Mr. Rodosky added that the state has set an "arbitrary" target, and that because the standards are high, any progress toward those goals should be noted.

'A Self-Fulfilling Prophecy'

But some accountability experts, including state officials, interpret the proposal to mean that district officials are throwing up their hands in defeat. "If you set low expectations for any group of kids, based on any characteristic, it becomes a self-fulfilling prophecy," said Jim Parks, a spokesman for the Kentucky Department of Education.

He noted that the state board had rejected similar suggestions in previous years. And during its meeting last week, the board, in response to the district's idea, said that altering the system to accommodate certain groups of students would violate the reform law, which requires schools to expect all students to achieve at high levels.
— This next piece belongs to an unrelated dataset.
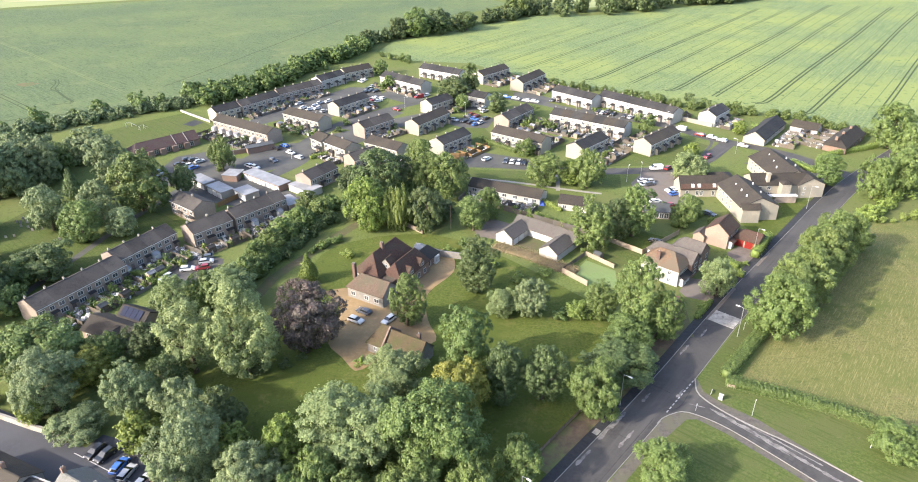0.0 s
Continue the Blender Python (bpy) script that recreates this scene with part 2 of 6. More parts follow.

The district's proposal also didn't sit well with the Edna McConnell Clark Foundation, a New York City philanthropy that has been financing middle school reform efforts in Jefferson County for several years.

"Progress is good, but progress is not the goal," said Hayes Mizell, the director of the program for student achievement at the foundation. "The goal is kids that can perform at much higher levels."

Instead of discussing whether an accountability system is fair, Mr. Mizell said, districts should be focusing on what they can do differently to help students meet high standards. "For low-performing kids," he said, "it's not rocket science that if you continue to educate them in the same way that you've always educated them, there's not going to be any great improvement."

Revamping the System

Kentucky has attracted national attention from policymakers since 1990, when the legislature approved a drastic overhaul of its education system that included monetary awards for successful schools and help from "distinguished educators" for those considered to be in crisis.

The state ran into trouble, though, with its testing program--the Kentucky Instructional Results Information System. Critics said the tests were too costly and too unreliable. Because of scoring errors, the state in 1997 fired the company that ran the testing system. And more than a 100 schools have been investigated for cheating.

So last year, lawmakers called for a new test, the Commonwealth Accountability Testing System. The cats assessment is scheduled to be given for the first time this spring. The rules by which the education department will reward or penalize schools are still being drafted and are scheduled to be implemented during the 2000-01 school year.

And schools in Jefferson County almost certainly won't be the only ones missing the mark. Using seven years of statewide testing data, district administrators have calculated that in just six to eight years, about 70 percent of the schools in the state "will be failing under the rules [state officials] are proposing," Mr. Rodosky said.

The danger of such a system, he added, is that it "plays into the hands of the opponents of public schools."

Others believe it's too early to be talking about making adjustments.

"My position is that it's better to revisit the goal after 10 years than to set a low one now," said Robert F. Sexton, the executive director of the Prichard Committee for Academic Excellence, a Lexington, Ky.-based citizens' group that has supported the state's reform efforts.

Mr. Rodosky added that Jefferson County's request has been misunderstood as a plea for special treatment. "We aren't asking for a different standard," he said. "We're asking for a realistic consideration."